World order is rare. It occurs only when there is a shared understanding among the major powers about what constitutes a legitimate action and how to enforce the rules when they break down. Such a moment occurred in 1648 when the European powers agreed to respect each other’s sovereignty, and again after the Napoleonic Wars when they agreed to resist revolution and consult with each other on international crises.

Most recently, signs of world order were evident in the 1990s and early 2000s. U.S. allies in Europe and Asia as well as future rivals like Russia and China and unaligned powers like Brazil and India largely acquiesced in the American-led international order. They went along with innovations like humanitarian intervention and they did not use force to thwart American plans, even if they disagreed with them as in the case of the 2003 invasion of Iraq or the expansion of NATO. Many Americans believed that all major powers would eventually become responsible stakeholders in a shared liberal order.

Unfortunately, it was an illusion. The most important driver of this shared order was not that the rest of the world decided they were happy with American leadership. It was the indisputable fact that the United States was much more powerful than its adversaries.

This period is now over. Rivals like China and Russia took an even more authoritarian turn. They grew more powerful and acquired more strategic options. And they grew more ambitious, coveting their own spheres of influence.

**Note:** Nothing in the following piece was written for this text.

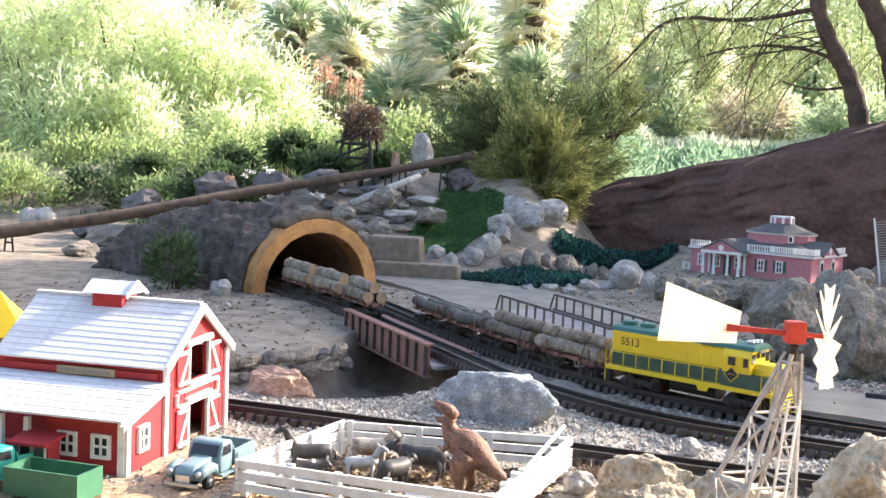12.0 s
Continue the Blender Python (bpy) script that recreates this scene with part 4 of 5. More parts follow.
def locomotive(m):
    t = thing("locomotive", m, "yellow and dark green model diesel locomotive numbered 5513", "locomotive")
    # forward is +x; z from the rail head
    Shape().box((-0.002, 0, 0.0455), (0.446, 0.098, 0.010)).part("frame", M_YELLOW, t, "yellow sill", bevel=0.001)
    for sy in (-1, 1):
        Shape().prism([(0.020, 0.041), (0.052, 0.041), (0.046, 0.030), (0.026, 0.030)], sy * 0.0455, sy * 0.0495).part("jacking_pad", M_YELLOW, t)
    Shape().box((-0.069, 0, 0.068), (0.298, 0.066, 0.034)).part("lower_hood", M_GREEN, t, "dark green lower body")
    up = Shape().prism([(-0.035, 0.085), (0.035, 0.085), (0.037, 0.122), (0.038, 0.131), (0.031, 0.137), (-0.031, 0.137), (-0.038, 0.131), (-0.037, 0.122)], -0.218, 0.079, "x").part("long_hood", M_YELLOW, t, "yellow long hood", bevel=0.001)
    for sy in (-1, 1):
        Shape().prism([(-0.218, 0.127), (-0.215, 0.134), (0.02, 0.134), (0.035, 0.127)], sy * 0.036, sy * 0.0425).part("roof_flare", M_YELLOW, up)
        for i in range(9):
            Shape().box((-0.195 + i * 0.030, sy * 0.0364, 0.104), (0.0008, 0.0010, 0.030)).part("door_seam", M_YELLOW, up)
    rf = Shape().prism([(-0.041, 0.134), (0.041, 0.134), (0.036, 0.143), (0.020, 0.147), (-0.020, 0.147), (-0.036, 0.143)], -0.221, 0.152, "x").part("roof", M_TEALROOF, t, "dark green roof", bevel=0.0015)
    for x, r in ((-0.193, 0.019), (-0.143, 0.019), (-0.093, 0.013), (0.01, 0.017)):
        Shape().tube([(x, 0, 0.145), (x, 0, 0.155), (x, 0, 0.157), (x, 0, 0.1565)], [r, r, r * 0.85, r * 0.5], 18).part("roof_fan", M_TEALROOF, rf)
    Shape().box((-0.045, 0, 0.150), (0.05, 0.036, 0.010)).part("dynamic_brake", M_TEALROOF, rf, bevel=0.003)
    for i in range(3):
        Shape().tube([(0.118 + i * 0.004, -0.012 + i * 0.011, 0.151), (0.136 + i * 0.004, -0.012 + i * 0.011, 0.153)], [0.0025, 0.0045], 8).part("horn", M_WHITE, rf, "pale horn")
    cab = Shape().prism([(-0.046, 0.05), (0.046, 0.05), (0.046, 0.120), (0.036, 0.139), (-0.036, 0.139), (-0.046, 0.120)], 0.079, 0.147, "x").part("cab", M_YELLOW, t, "yellow cab", bevel=0.0012)
    for sy in (-1, 1):
        Shape().box((0.103, sy * 0.0466, 0.108), (0.024, 0.002, 0.024)).part("window_frame", M_YELLOW, cab)
        Shape().box((0.103, sy * 0.0472, 0.108), (0.018, 0.002, 0.019)).part("side_window", M_PANE, cab)
        Shape().box((0.136, sy * 0.0466, 0.108), (0.011, 0.002, 0.019)).part("side_window", M_PANE, cab)
        Shape().box((0.1475, sy * 0.033, 0.117), (0.002, 0.015, 0.020)).part("windscreen", M_PANE, cab)
        Shape().box((0.1475, sy * 0.011, 0.123), (0.002, 0.015, 0.012)).part("windscreen", M_PANE, cab)
        d = Shape().box((0, 0, 0), (0.026, 0.0015, 0.026), m=pose(0.104, sy * 0.0478, 0.079, 0, 45)).part("emblem", M_YELLOW, cab, "dark diamond emblem with a yellow rim")
        Shape().box((0, 0, 0), (0.022, 0.0015, 0.022), m=pose(0.104, sy * 0.0483, 0.079, 0, 45)).part("emblem_field", M_BLACK, d)
        Shape().box((0.104, sy * 0.0492, 0.079), (0.017, 0.0010, 0.003)).part("emblem_lettering", M_TIMBER, d)
    no = Shape().prism([(-0.031, 0.05), (0.031, 0.05), (0.031, 0.098), (0.022, 0.107), (-0.022, 0.107), (-0.031, 0.098)], 0.147, 0.199, "x").part("short_hood", M_YELLOW, t, "yellow nose", bevel=0.004)
    Shape().box((0, 0, 0), (0.002, 0.016, 0.016), m=pose(0.1995, 0, 0.087, 45)).part("nose_emblem", M_BLACK, no)
    Shape().box((0.137, 0, 0.067), (0.118, 0.0945, 0.032)).part("lower_cab", M_GREEN, cab, "dark green lower cab and nose band")
    Shape().box((0.149, 0, 0.132), (0.006, 0.022, 0.008)).part("headlight", M_CHROME, cab)
    for sy in (-1, 1):
        for i in range(9):
            x = -0.213 + i * 0.0352
            Shape().tube([(x, sy * 0.0475, 0.05), (x, sy * 0.0475, 0.085)], 0.0014, 5).part("stanchion", M_YELLOW, t)
        Shape().tube([(-0.222, sy * 0.0475, 0.06), (-0.214, sy * 0.0475, 0.085), (0.075, sy * 0.0475, 0.085)], 0.0013, 5).part("handrail", M_YELLOW, t)
        for x in (0.176, 0.200, 0.220):
            Shape().tube([(x, sy * 0.047, 0.012), (x, sy * 0.047, 0.090)], 0.0015, 5).part("stanchion", M_YELLOW, t)
        Shape().tube([(0.176, sy * 0.047, 0.090), (0.200, sy * 0.047, 0.090)], 0.0014, 5).part("handrail", M_YELLOW, t)
        Shape().tube([(-0.227, sy * 0.047, 0.012), (-0.227, sy * 0.047, 0.086)], 0.0015, 5).part("stanchion", M_YELLOW, t)
        text_part("5513", 0.027, pose(-0.168, sy * 0.0368, 0.110, 90, 0, 0 if sy < 0 else 180), up, M_BLACK)
        for i in range(3):
            Shape().box((0.210, sy * 0.042, 0.010 + i * 0.012), (0.018, 0.013, 0.0018)).part("step", M_YELLOW, t)
        Shape().box((-0.219, sy * 0.042, 0.024), (0.012, 0.012, 0.03)).part("step_well", M_BLACK, t)
    for y in (-0.045, -0.027, -0.009, 0.009, 0.027, 0.045):
        Shape().tube([(0.226, y, 0.03), (0.226, y, 0.084 if abs(y) > 0.01 else 0.07)], 0.0014, 5).part("front_stanchion", M_YELLOW, t)
    for ya, yb in ((-0.046, -0.018), (0.018, 0.046)):
        Shape().tube([(0.226, ya, 0.085), (0.226, yb, 0.085)], 0.0014, 5).part("front_handrail", M_YELLOW, t)
    Shape().box((0.226, 0, 0.029), (0.006, 0.094, 0.040)).part("pilot", M_YELLOW, t, bevel=0.001)
    for i in range(5):
        Shape().box((0.2298, 0, 0.013 + i * 0.008), (0.0015, 0.092, 0.003)).part("pilot_rib", M_GREEN, t)
    Shape().box((-0.228, 0, 0.03), (0.006, 0.094, 0.034)).part("rear_pilot", M_BLACK, t)
    for sx in (-1, 1):
        Shape().box((sx * 0.238, 0, 0.022), (0.022, 0.012, 0.014)).part("coupler", M_BLACK, t, bevel=0.002)
    Shape().tube([(-0.062, 0, 0.025), (0.056, 0, 0.025)], 0.027, 12, flat=0.6).part("fuel_tank", M_BLACK, t)
    bogie(t, -0.135, (-0.036, 0.036), 0.0165, 0.084)
    bogie(t, 0.135, (-0.036, 0.036), 0.0165, 0.084)
    return t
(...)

This trend was well underway by 2016. It has accelerated since. China has become more repressive and totalitarian, using new technologies to advance this agenda. It challenges liberal norms internationally and seeks to bend smaller powers to its will using the tools of geoeconomic coercion. Russia has brazenly interfered in the domestic politics of the United States and the European Union and is at the vanguard of challenging the principles of the U.S.-led order.